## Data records
— begin —

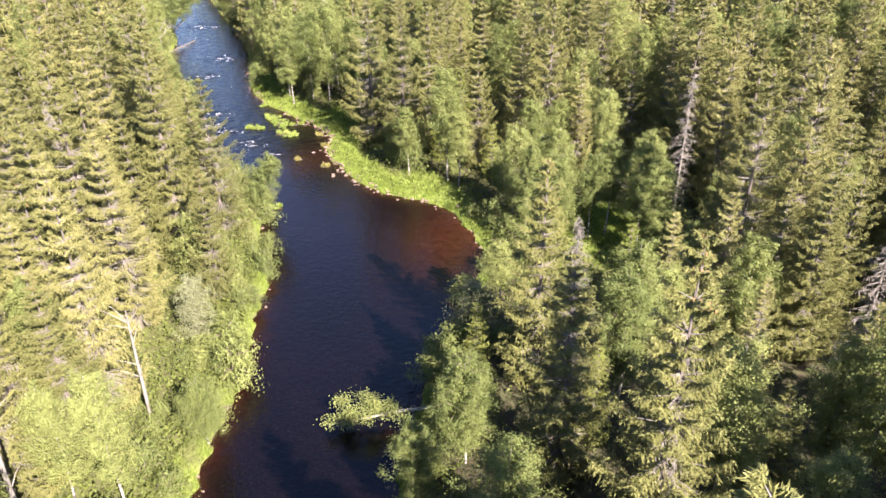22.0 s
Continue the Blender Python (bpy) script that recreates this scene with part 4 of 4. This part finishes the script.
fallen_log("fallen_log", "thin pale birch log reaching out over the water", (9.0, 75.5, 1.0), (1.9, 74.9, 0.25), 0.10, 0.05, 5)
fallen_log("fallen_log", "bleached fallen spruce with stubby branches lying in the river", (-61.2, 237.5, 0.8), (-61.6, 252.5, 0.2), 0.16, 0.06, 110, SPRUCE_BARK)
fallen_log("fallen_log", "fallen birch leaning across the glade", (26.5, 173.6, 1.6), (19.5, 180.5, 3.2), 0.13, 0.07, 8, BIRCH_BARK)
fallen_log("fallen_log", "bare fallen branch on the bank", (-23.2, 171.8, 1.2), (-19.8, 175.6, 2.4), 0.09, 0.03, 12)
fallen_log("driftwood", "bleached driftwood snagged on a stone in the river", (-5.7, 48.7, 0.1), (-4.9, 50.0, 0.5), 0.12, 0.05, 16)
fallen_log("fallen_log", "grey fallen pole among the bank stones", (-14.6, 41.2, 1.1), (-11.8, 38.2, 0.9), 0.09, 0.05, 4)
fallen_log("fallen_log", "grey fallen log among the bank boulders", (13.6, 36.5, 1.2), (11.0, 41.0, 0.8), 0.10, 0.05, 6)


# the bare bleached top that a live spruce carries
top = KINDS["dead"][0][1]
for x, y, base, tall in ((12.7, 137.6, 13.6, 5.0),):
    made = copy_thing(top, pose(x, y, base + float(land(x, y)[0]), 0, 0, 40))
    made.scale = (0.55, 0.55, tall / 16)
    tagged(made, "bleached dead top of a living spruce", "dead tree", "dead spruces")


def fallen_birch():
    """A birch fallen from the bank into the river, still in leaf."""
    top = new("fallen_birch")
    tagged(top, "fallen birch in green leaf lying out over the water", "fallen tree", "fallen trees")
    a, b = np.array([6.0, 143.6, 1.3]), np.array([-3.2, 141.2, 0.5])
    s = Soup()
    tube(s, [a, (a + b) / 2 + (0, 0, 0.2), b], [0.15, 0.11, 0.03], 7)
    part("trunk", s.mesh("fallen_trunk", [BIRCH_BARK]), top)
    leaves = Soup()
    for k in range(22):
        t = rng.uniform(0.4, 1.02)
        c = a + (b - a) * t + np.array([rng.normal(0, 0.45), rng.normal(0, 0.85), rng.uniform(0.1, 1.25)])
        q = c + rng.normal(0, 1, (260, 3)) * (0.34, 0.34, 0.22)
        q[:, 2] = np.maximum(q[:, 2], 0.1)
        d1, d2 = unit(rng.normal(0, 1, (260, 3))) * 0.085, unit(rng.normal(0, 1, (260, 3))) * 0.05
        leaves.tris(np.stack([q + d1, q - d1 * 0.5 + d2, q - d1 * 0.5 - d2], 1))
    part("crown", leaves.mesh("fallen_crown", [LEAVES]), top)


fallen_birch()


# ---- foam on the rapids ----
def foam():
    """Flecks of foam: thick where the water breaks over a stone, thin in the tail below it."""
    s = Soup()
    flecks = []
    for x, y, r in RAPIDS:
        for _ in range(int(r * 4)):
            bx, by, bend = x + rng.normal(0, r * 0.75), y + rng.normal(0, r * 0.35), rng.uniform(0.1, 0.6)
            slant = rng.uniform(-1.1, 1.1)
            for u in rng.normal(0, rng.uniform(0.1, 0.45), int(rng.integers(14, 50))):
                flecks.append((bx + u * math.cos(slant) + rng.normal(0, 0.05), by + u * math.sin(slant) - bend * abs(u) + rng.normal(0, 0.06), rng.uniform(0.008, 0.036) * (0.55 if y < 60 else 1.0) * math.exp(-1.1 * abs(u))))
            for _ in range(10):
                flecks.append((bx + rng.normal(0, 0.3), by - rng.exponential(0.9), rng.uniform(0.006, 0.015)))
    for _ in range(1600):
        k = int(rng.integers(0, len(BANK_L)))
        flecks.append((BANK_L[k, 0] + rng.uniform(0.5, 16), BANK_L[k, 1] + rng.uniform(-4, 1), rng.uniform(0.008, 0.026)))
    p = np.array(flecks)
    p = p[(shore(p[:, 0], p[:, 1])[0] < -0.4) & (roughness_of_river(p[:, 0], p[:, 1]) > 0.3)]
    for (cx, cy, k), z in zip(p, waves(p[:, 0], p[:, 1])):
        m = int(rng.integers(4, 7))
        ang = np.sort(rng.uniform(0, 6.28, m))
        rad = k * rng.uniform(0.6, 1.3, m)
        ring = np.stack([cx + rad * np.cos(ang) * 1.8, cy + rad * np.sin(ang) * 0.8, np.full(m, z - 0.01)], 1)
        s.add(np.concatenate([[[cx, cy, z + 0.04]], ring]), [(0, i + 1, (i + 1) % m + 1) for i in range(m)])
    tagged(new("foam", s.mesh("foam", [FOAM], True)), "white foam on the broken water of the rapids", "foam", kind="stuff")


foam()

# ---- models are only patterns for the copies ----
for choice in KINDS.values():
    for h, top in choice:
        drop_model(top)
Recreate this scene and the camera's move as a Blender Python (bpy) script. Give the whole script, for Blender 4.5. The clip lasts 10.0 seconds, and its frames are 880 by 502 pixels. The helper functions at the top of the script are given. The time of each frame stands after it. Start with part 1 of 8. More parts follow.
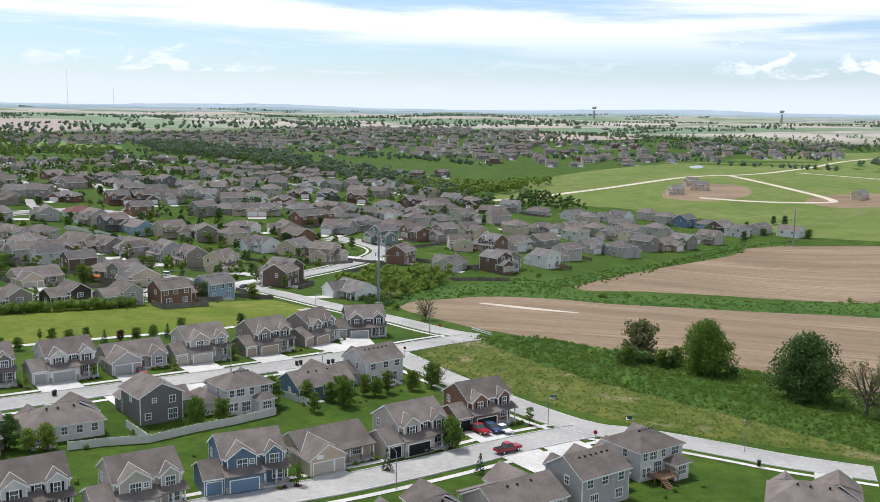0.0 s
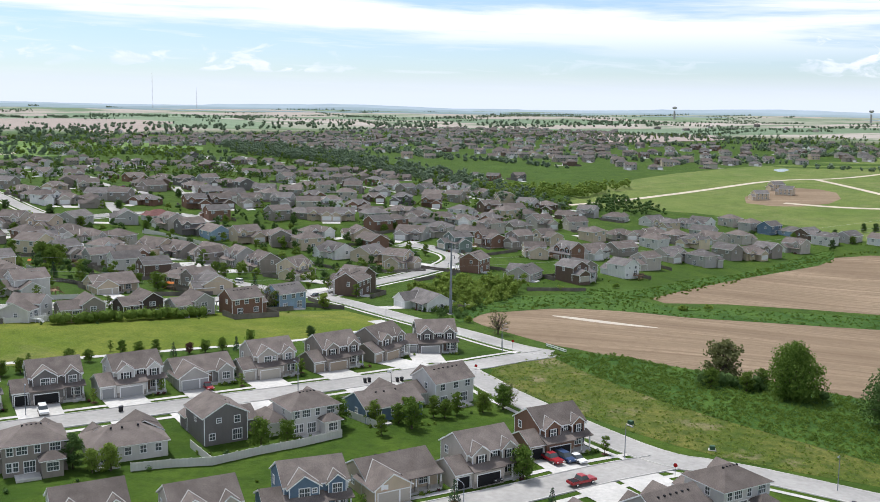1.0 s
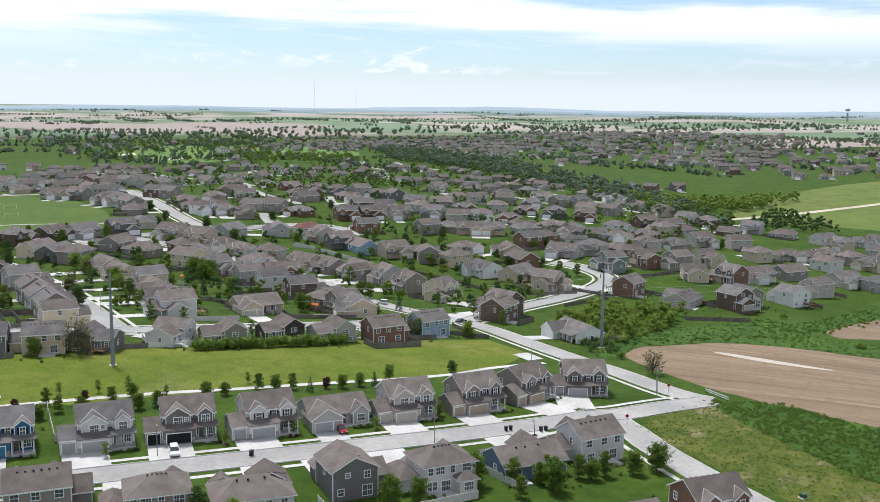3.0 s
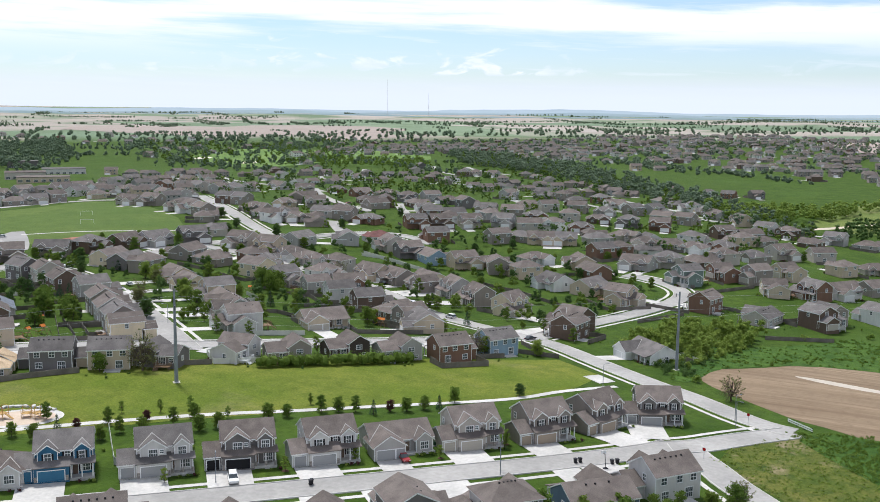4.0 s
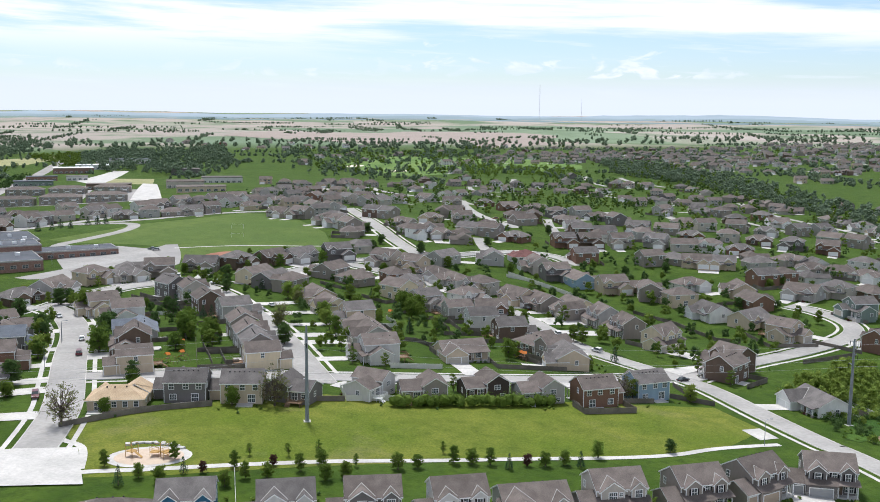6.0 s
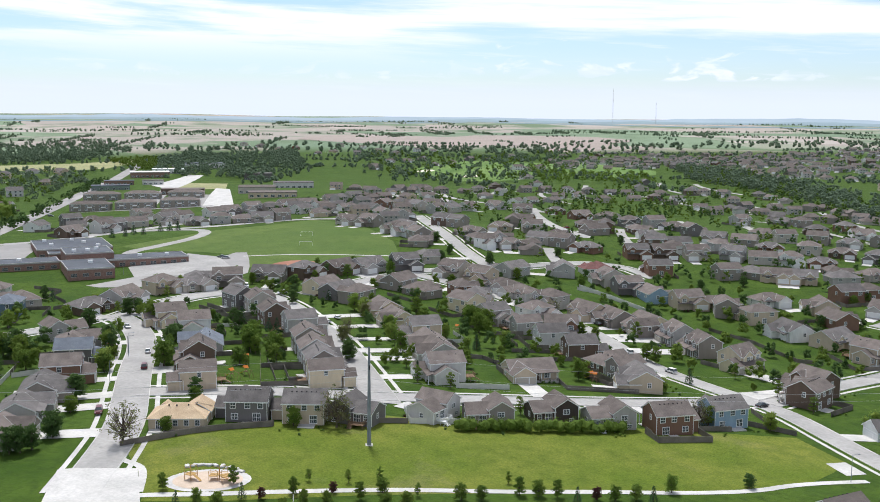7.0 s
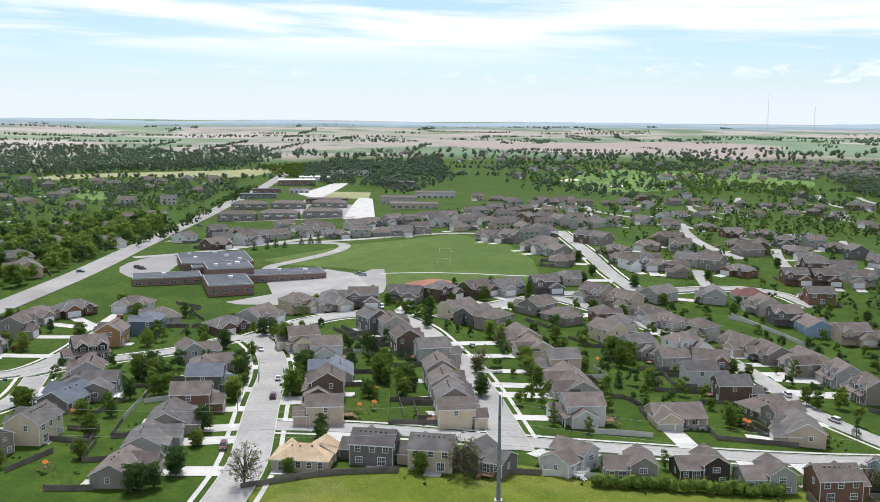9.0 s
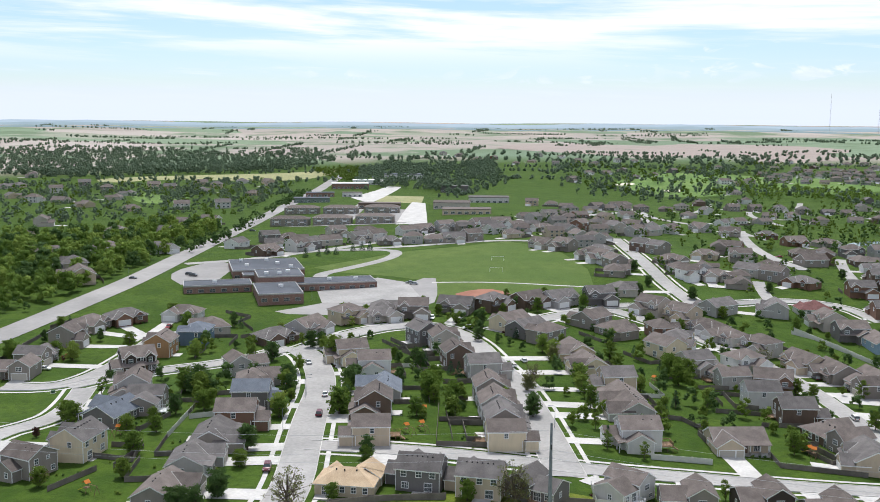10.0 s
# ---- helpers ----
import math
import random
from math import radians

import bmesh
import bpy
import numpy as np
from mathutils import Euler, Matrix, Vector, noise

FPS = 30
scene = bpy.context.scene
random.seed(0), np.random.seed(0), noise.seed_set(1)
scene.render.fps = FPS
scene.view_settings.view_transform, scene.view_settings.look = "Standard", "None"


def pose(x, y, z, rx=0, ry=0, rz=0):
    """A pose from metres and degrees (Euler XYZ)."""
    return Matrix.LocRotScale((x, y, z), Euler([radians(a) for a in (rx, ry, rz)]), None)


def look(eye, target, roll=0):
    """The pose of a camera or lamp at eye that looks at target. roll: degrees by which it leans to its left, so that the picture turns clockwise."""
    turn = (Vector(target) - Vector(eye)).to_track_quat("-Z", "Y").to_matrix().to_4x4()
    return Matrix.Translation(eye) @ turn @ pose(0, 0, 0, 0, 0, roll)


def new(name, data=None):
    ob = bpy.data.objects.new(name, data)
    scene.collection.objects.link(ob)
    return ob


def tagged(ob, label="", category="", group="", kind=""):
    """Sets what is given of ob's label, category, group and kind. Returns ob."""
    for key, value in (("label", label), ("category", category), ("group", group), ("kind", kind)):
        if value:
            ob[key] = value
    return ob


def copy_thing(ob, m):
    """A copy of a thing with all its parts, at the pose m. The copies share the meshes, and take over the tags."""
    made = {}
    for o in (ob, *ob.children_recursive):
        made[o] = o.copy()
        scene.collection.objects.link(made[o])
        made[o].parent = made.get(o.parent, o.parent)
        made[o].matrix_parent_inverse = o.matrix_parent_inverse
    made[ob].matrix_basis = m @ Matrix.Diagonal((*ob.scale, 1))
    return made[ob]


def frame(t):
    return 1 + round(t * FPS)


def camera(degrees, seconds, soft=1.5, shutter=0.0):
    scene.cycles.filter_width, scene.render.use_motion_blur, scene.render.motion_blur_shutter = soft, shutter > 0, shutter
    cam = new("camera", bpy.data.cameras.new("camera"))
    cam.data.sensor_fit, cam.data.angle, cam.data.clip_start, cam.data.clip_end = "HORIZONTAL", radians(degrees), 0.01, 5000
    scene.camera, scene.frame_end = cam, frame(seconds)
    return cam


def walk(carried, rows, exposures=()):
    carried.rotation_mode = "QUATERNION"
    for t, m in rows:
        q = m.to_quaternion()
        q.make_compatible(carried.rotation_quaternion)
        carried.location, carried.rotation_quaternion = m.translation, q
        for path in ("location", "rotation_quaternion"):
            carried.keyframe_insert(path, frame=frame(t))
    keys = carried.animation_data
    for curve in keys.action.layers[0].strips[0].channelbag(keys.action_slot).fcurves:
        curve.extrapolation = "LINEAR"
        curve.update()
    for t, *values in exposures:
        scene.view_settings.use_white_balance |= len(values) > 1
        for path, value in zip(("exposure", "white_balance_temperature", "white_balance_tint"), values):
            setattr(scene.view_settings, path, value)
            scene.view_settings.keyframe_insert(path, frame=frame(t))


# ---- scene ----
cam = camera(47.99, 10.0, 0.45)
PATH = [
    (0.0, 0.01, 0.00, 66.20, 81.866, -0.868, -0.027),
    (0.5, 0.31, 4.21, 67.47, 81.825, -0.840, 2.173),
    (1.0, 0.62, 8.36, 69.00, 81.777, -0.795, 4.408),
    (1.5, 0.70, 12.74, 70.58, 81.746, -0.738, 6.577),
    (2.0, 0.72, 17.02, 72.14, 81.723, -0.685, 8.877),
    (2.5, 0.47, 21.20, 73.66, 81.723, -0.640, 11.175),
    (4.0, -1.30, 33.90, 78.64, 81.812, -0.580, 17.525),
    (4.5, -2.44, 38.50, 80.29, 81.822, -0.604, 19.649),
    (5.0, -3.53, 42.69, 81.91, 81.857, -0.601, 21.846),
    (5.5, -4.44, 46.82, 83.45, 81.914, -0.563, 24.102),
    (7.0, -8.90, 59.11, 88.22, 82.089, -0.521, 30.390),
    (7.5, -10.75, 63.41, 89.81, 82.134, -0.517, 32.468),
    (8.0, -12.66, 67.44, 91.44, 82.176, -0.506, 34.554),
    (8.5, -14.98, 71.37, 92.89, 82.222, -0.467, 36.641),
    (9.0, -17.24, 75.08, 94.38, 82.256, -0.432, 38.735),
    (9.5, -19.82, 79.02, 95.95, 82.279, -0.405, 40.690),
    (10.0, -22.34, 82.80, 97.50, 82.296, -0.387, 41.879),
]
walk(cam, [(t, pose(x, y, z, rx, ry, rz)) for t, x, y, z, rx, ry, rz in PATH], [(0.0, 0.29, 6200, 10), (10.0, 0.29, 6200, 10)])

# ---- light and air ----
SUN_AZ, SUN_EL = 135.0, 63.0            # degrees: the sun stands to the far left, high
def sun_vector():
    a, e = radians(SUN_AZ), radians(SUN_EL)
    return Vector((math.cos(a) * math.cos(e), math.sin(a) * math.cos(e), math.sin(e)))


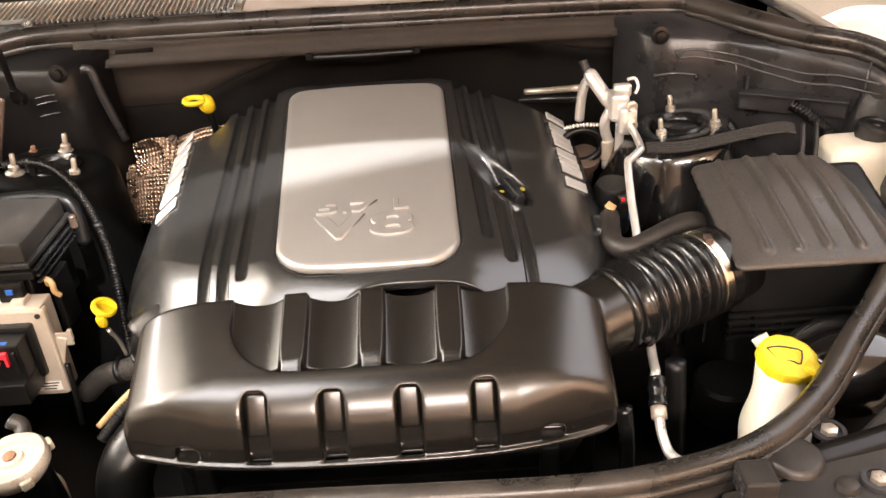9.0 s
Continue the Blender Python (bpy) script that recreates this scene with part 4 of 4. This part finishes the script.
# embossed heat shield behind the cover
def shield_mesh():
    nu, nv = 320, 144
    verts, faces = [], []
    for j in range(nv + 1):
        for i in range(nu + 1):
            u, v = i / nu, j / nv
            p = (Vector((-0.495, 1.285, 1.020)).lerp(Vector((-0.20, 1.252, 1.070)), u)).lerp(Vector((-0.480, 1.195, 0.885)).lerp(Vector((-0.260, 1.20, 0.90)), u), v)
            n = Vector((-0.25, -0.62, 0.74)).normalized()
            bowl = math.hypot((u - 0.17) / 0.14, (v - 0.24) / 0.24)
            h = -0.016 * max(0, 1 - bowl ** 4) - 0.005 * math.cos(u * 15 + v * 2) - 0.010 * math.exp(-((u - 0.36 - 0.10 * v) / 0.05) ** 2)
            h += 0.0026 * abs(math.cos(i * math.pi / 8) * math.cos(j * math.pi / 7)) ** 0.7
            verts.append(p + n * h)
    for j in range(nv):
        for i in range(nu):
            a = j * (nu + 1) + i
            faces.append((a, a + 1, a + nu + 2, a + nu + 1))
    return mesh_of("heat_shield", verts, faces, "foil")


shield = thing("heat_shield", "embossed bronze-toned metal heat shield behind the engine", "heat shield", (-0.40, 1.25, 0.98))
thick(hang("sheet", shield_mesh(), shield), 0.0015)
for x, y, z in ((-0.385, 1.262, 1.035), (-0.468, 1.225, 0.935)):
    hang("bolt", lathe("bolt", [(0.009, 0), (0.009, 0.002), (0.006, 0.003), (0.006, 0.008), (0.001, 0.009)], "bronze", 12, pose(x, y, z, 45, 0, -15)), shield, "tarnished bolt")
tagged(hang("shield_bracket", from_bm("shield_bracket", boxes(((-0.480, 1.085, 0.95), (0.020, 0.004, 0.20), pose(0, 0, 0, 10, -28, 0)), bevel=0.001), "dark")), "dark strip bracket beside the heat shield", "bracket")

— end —

Find every line that holds "keys" and copy it.

## Reply
    keys = carried.animation_data
    for curve in keys.action.layers[0].strips[0].channelbag(keys.action_slot).fcurves:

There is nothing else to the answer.